France

The General Regulation of the AMF and the AMF instruction no. 2014-03 provide for the possibility to apply for a marketing authorisation in relation to the marketing of non-passported AIFs.

Summary of private placement provisions for fund interests (if applicable)

Marketing of an AIF (including its private placement) that does not benefit from the AIFMD passporting regime is prohibited unless the fund obtains a specific authorisation from the Autorité des marchés financiers (“AMF”).

The concept of a private placement under French law is based on the definition given under the Prospectus Regulation. It benefits closed-ended funds (subject to additional requirements for closed-ended AIF) but not open-ended funds.

French law and regulations do not provide for an express definition of a closed-ended AIF. For the ESMA, a closed- ended AIF is defined as an AIF whose shares or units cannot be repurchased or redeemed prior to the commencement of its liquidation phase or wind-down.

Private placement covers any offer of financial securities (a concept that includes negotiable securities) (an “Offer”) in France:

  • made to qualified investors (i.e. investors qualifying as professional investors or eligible counterparties under MiFiD) (“Qualified Investors”);
  • made to 150 natural or legal persons per EU State, other than Qualified Investors;
  • where the total amount of the Offer in France and in the EU is less than EUR 8,000,000 or the foreign currency equivalent thereof;
  • where the transaction is intended for investors acquiring at least EUR 100,000 worth, or the foreign currency equivalent thereof, per investor and per transaction, of the relevant financial securities; and
  • where the transaction concerns financial securities with a minimum denomination of at least EUR 100,000 or the foreign currency equivalent thereof.

Other forms of possible placement options for fund interests outside fund regulations

The prohibition on marketing does not include a prohibition on the introduction of financial securities in France and therefore French investors may invest in such products (either directly or through a discretionary investment management agreement), provided that the investment was made at the specific request of the investor (the reverse solicitation exemption).
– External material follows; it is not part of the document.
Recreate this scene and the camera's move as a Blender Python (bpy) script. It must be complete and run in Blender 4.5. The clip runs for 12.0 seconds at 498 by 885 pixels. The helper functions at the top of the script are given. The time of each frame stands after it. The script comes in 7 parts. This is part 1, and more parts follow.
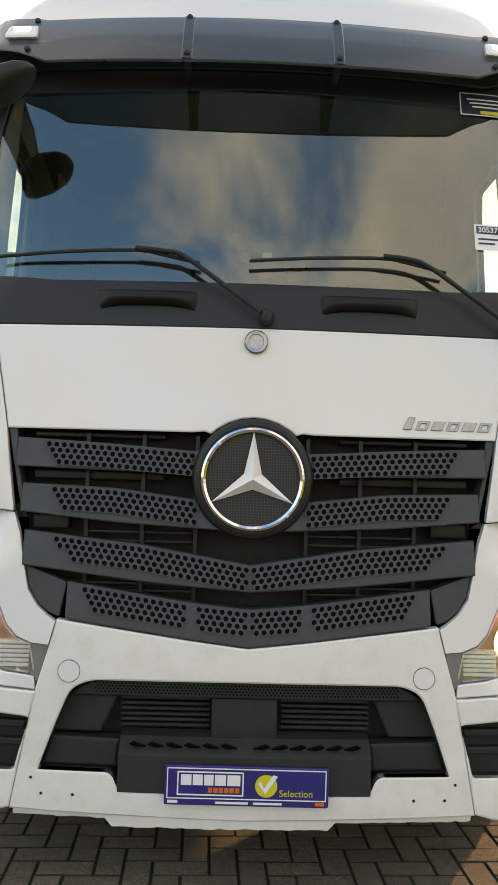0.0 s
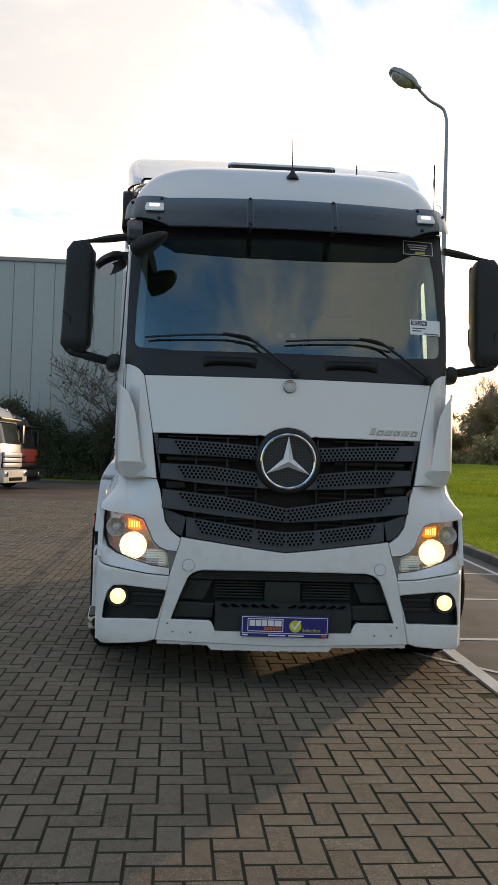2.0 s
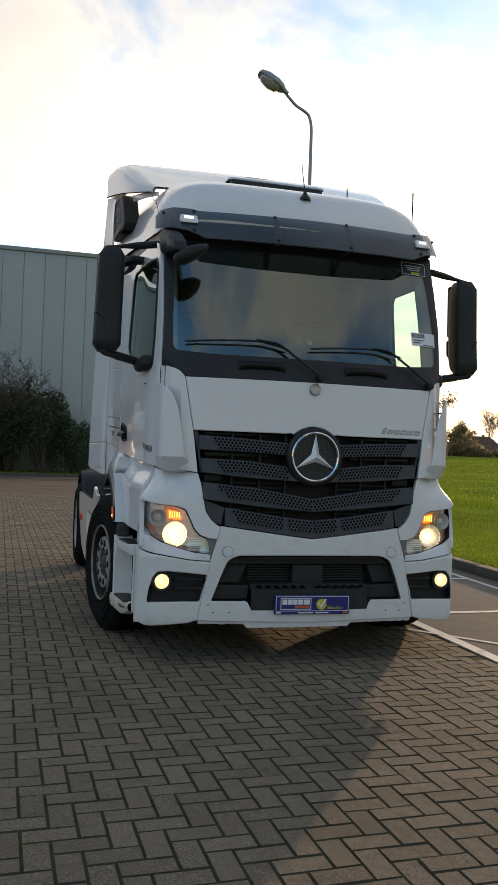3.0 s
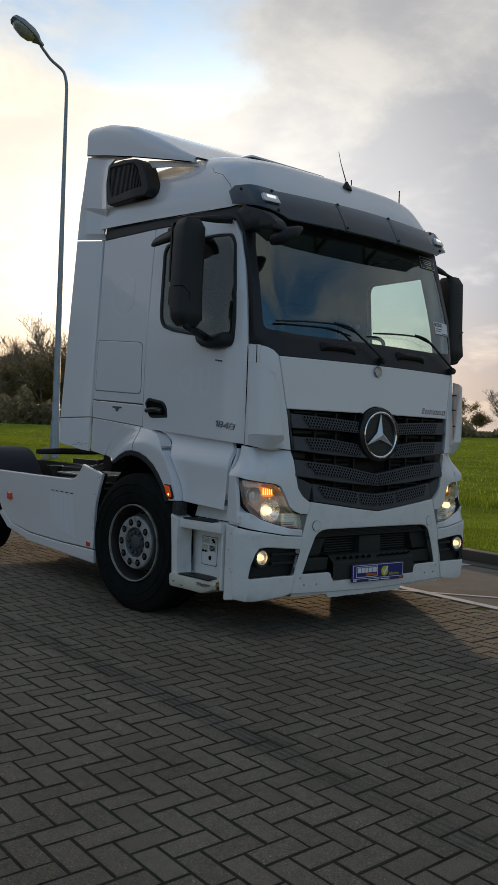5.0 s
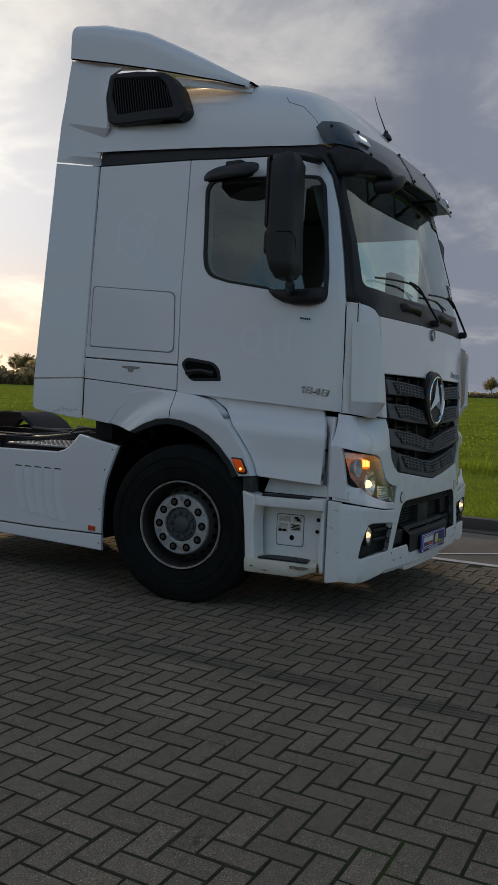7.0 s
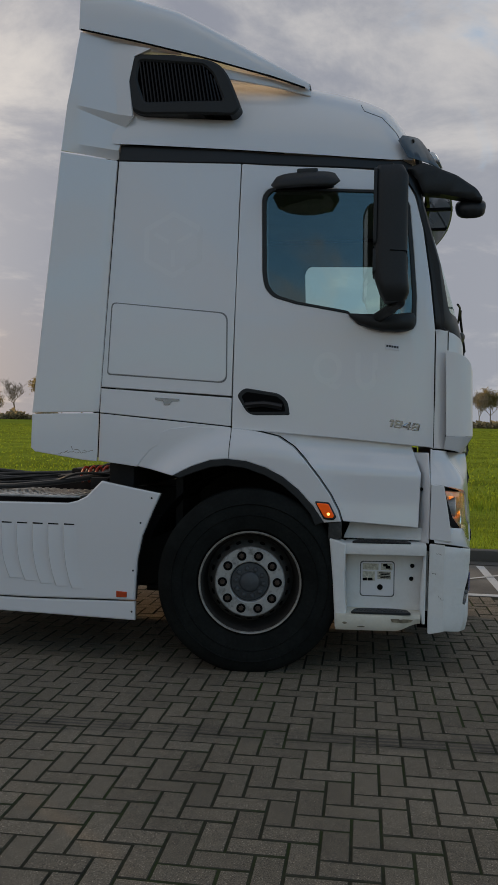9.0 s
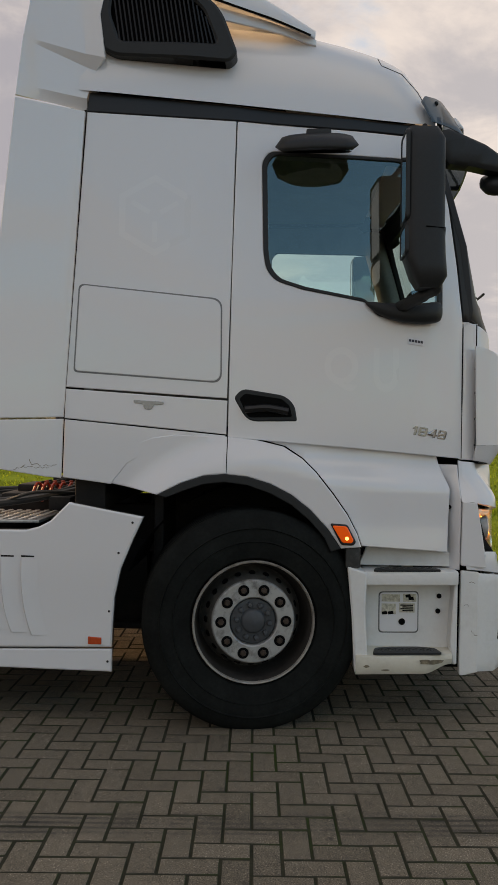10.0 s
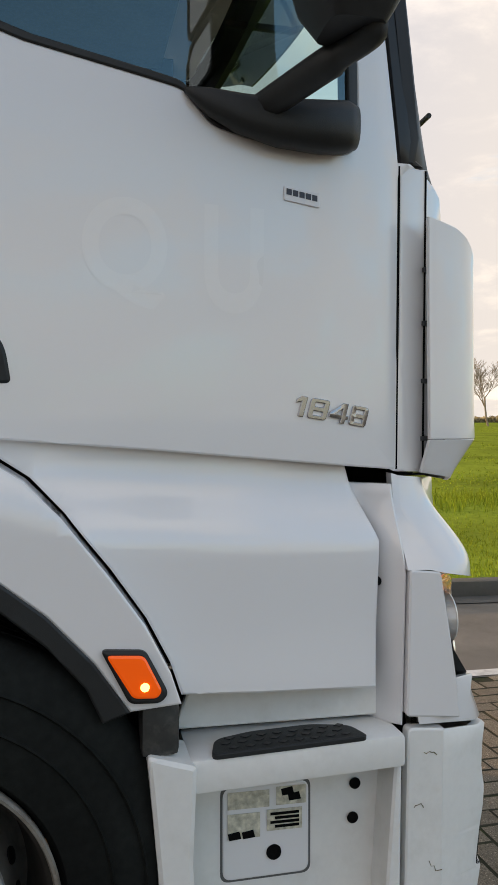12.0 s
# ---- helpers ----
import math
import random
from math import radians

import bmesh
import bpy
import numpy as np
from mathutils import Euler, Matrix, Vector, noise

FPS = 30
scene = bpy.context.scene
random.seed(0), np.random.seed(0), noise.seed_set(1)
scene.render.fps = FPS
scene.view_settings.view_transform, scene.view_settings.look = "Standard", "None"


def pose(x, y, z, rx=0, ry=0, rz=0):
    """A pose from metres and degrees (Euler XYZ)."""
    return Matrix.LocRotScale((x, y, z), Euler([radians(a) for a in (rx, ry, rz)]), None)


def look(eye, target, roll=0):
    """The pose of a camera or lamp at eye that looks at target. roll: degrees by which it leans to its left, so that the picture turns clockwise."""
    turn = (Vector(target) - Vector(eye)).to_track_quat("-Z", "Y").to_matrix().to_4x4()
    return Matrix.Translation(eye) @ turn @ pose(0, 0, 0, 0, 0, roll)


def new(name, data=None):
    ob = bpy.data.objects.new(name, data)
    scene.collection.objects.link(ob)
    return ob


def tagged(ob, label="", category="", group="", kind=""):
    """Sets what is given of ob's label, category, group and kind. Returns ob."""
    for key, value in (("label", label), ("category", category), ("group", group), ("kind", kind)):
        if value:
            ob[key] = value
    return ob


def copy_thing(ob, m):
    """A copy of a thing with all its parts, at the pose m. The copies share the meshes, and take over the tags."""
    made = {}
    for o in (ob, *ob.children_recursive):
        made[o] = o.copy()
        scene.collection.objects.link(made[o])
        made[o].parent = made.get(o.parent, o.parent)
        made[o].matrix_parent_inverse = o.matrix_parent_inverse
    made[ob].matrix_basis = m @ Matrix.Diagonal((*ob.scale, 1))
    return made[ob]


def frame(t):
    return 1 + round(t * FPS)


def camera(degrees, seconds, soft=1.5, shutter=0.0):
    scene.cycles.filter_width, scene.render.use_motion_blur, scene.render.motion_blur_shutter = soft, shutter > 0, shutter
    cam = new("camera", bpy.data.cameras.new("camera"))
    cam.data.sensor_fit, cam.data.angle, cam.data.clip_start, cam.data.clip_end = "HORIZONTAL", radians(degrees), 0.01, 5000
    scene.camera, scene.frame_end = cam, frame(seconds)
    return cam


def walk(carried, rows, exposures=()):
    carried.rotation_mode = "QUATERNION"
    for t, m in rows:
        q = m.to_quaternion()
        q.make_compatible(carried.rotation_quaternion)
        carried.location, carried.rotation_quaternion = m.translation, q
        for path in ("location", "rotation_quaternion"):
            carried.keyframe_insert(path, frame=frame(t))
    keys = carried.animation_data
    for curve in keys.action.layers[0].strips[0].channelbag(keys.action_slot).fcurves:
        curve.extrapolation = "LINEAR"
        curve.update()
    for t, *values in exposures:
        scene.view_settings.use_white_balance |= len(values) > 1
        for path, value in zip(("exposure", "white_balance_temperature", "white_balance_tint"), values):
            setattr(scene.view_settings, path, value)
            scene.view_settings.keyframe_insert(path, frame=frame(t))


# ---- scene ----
cam = camera(33.7, 12.0)
PATH = [
    (0, (-0.077, -2.718, 1.439), (-0.032, -0.719, 1.492), 1.6),
    (0.5, (-0.061, -3.412, 1.397), (-0.034, -1.413, 1.458), 1.6),
    (1, (-0.106, -4.084, 1.373), (-0.076, -2.085, 1.439), 1.6),
    (1.5, (-0.168, -4.64, 1.385), (-0.136, -2.642, 1.454), 1.6),
    (2, (-0.523, -4.975, 1.368), (-0.41, -2.978, 1.42), 1.8),
    (2.5, (-1.158, -5.134, 1.378), (-0.89, -3.153, 1.421), 1.9),
    (3, (-1.881, -5.267, 1.367), (-1.362, -3.336, 1.405), 2.0),
    (3.2, (-2.163, -5.251, 1.365), (-1.563, -3.344, 1.387), 2.0),
    (4.8, (-4.178, -4.372, 1.332), (-3.02, -2.741, 1.325), 1.8),
    (5, (-4.387, -4.189, 1.329), (-3.174, -2.599, 1.32), 2.0),
    (5.5, (-4.82, -3.675, 1.334), (-3.472, -2.198, 1.321), 1.9),
    (6, (-5.226, -3.106, 1.316), (-3.753, -1.754, 1.297), 1.8),
    (6.5, (-5.482, -2.489, 1.337), (-3.872, -1.303, 1.278), 1.6),
    (6.7, (-5.593, -2.21, 1.342), (-3.931, -1.1, 1.262), 1.8),
    (8.3, (-5.869, -0.324, 1.349), (-3.973, 0.306, 1.278), 0.9),
    (8.5, (-5.893, -0.067, 1.363), (-3.972, 0.488, 1.31), 0.9),
    (9, (-5.871, 0.502, 1.359), (-3.9, 0.84, 1.336), 0.9),
    (9.5, (-5.592, 0.919, 1.375), (-3.6, 1.096, 1.358), 0.7),
    (10, (-5.162, 1.16, 1.398), (-3.163, 1.234, 1.379), 0.7),
    (10.5, (-4.626, 1.21, 1.401), (-2.628, 1.135, 1.366), 0.6),
    (11, (-4.053, 1.151, 1.381), (-2.065, 0.938, 1.335), 0.5),
    (11.5, (-3.4, 1.036, 1.406), (-1.428, 0.713, 1.33), 0.2),
    (12, (-2.751, 0.976, 1.399), (-0.8, 0.54, 1.345), 0.3),
]
EXPOSURES = [(0, 0.86, 9450, 17), (0.5, 0.46, 9300, 15), (1, 0.17, 8300, 12), (1.5, 0.02, 7400, 10), (2, -0.16, 7200, 10), (3, -0.40, 7200, 10), (5, -0.92, 6700, 8), (6.5, -0.96, 6650, 8), (8.5, -0.64, 7300, 10), (9, -0.62, 7300, 10), (9.5, -0.44, 8000, 13), (10.5, 0.18, 8900, 16), (11, 0.26, 8700, 16), (11.5, 0.30, 8400, 15), (12, 0.36, 8200, 14)]
walk(cam, [(t, look(eye, target, roll)) for t, eye, target, roll in PATH], EXPOSURES)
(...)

However, in order to fully comply with the spirit of such exemption, any request for information should be interpreted strictly and dealt with carefully. Thus, a request from a potential investor to receive the prospectus for an offer should not be replied to simply by forwarding the prospectus and the application form for such an offer.

According to the AMF, payment of fees to a third party as a result of subscriptions by a French investor raises a rebuttable presumption of an unlawful reverse solicitation exemption.

Consequences of non-compliance with placement regimes for fund interests:

  • Marketing of a non-authorised fund in France is subject to heavy criminal sanctions; and
  • Although not yet clear, it is likely that a subscription made further to the unlawful marketing of financial securities issued by a non-authorised fund may be declared null and void.

Private placement rules for non-fund investments available

Any instruments covered by the Prospectus Regulation may benefit from the private placement exemption, in particular:

  • securities by “ordinary companies”; and
  • closed-ended AIF exempted structures whose securities fall within the ambit of the Prospectus Regulation (e.g. an alternative investment fund that does not qualify as an AIF which falls outside the scope of the AIFMD and that does not allow redemption of its interests in line with ESMA guidelines on closed-ended funds and whose interests qualify as financial securities under the Prospectus Regulation); etc.

Private placement may benefit either:

  • Qualified Investors i.e. both professional investors and eligible counterparties within the meaning of MiFID; or
  • any non-Qualified Investor within a group of fewer than 150 offerees.

There is no distinction between a private placement of the interests of a fund or a non-fund.